If you’re one of those who believe that Mott The Hoople were just a band who got lucky with a David Bowie song (All The Young Dudes), then you’re not only misinformed, but missing out on a whole wealth of British hard rock.
The band relied on the song-writing insight of vocalist/pianist/guitarist Ian Hunter, and the tough guitar style of Mick Ralphs, along with Ralphs’ original band mates from ‘Silence’, Dale ‘Buffin’ Griffin on drums, Verden Allen on organ and Pete ‘Overend’ Watts on bass. It made for an energetic sound that sat somewhere between The Faces and the Stones, yet was also a proto-punk blueprint.
Originally conceived by producer Guy Stevens as a band that had the lyrical thrust of Bob Dylan allied to the rocking power of The Rolling Stones, the band, named after a cult novel by Willard Manus, had signed to Island Records in the UK and embarked on tour after tour of Britain’s hinterlands. Always beloved of the UK’s rock cognoscenti such as Pete Frame and Zigzag magazine, the band failed to make any real breakthrough on their four Island albums, and announced to their friends that they were going to knock it on the head.
Enter David Bowie, a fan of the band, who in 1972, who not only gifted them their hit All The Young Dudes but also produced the album of the same title, on their new label CBS. It should be said, however, that Ian Hunter’s performance on Dudes knocked into a cocked hat Bowie’s own rendering, making it effectively a Mott anthem. However, despite the success of the All The Young Dudes album, it was the Mott album the next year that saw the band reach their zenith. In retrospect, the harsh cynicism and disillusionment here is something of a surprise, coming as it did so soon after their commercial breakthrough, but through songs such as All The Way From Memphis and Honaloochie Boogie the band expressed their realisation that there were never any winners in rock’n’roll – only losers.
Despite the downbeat mentality, there’s a joyous fulfilment here. It’s as if Mott believed that their star would never again shine as brightly. So Hunter, Ralphs, Watts and Griffin (Allen having quit) poured their focus into one final burst of creativity. And has there ever been a better song than Ballad Of Mott The Hoople at capturing the essential emptiness of being in a band?
It was clear by the time Mott was released that Ian Hunter had become the dominant figure of the band.

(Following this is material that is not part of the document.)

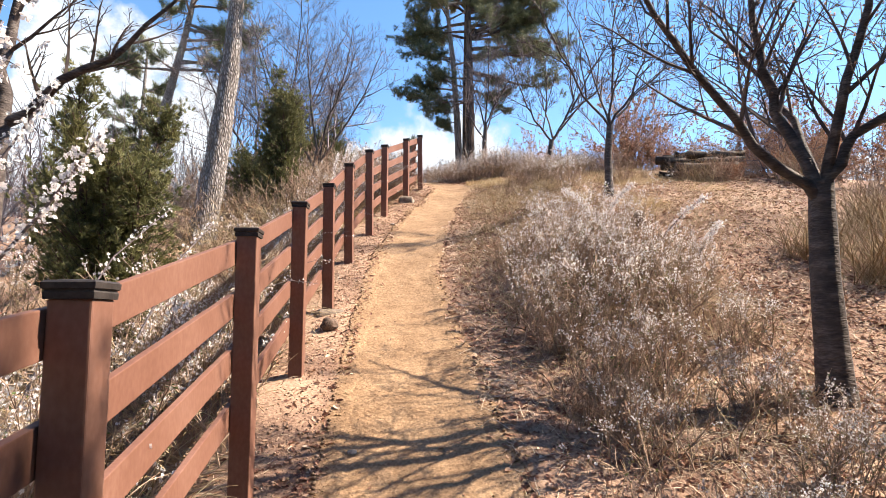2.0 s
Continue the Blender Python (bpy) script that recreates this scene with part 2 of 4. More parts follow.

Aside from the lead track, the album includes introspective songs such as Ballad Of Mott The Hoople, which exposes Mott’s near break-up, and the peculiar I Wish I Was Your Mother, featuring multi-tracked mandolin, in which Hunter sings of his wish to see his love as a child.
Mott proved successful on both sides of the Atlantic, reaching #7 in the UK and peaking at #35 in the US, but, in many ways, it signalled the end. Ralphs soon quit to help form Bad Company, and Mott never again reached such heights. Yet, while Mott's career was pockmarked with disappointment, the Mott album is a remarkable triumph, not just of that time, but for all time. Its philosophy, inspirations and desperation remain as true today as they did over 30 years ago, with anyone who’s experienced the feckless nature of being a working rock musician able to relate to this record’s reactive frustrations.
Except that the story didn’t end there. In October 2009, without much warning, the band reformed for a series of sold-out dates at London’s Hammersmith Odeon. With a headline reading ‘YOU CAN TEACH OLD DUDES NEW TRICKS’, the UK’s Independent newspaper said this: ‘Eyebrows were raised when Mott The Hoople's initial reunion shows at the Hammersmith Apollo sold out so fast that further dates had to be added, and then some more. One expects the likes of Led Zeppelin to inspire fond affection on a sizeable scale, but dear old Mott? Who knew there was such a collective yearning for the glam boogie monsters?'
'Well, everybody here tonight, for starters. I've seen a few reunion shows in recent years, including the Cream and Zep shows, and I can honestly say that none elicited quite the genuine waves of joy – as opposed to reverence or awe – as Mott did tonight. For the audience, this is a principle best realised on foot: unlike other reunion shows, Mott's audience stays stood up from the moment the band step onstage, causing Hunter to observe that it was the first time they'd had a standing ovation for the entirety of their set.’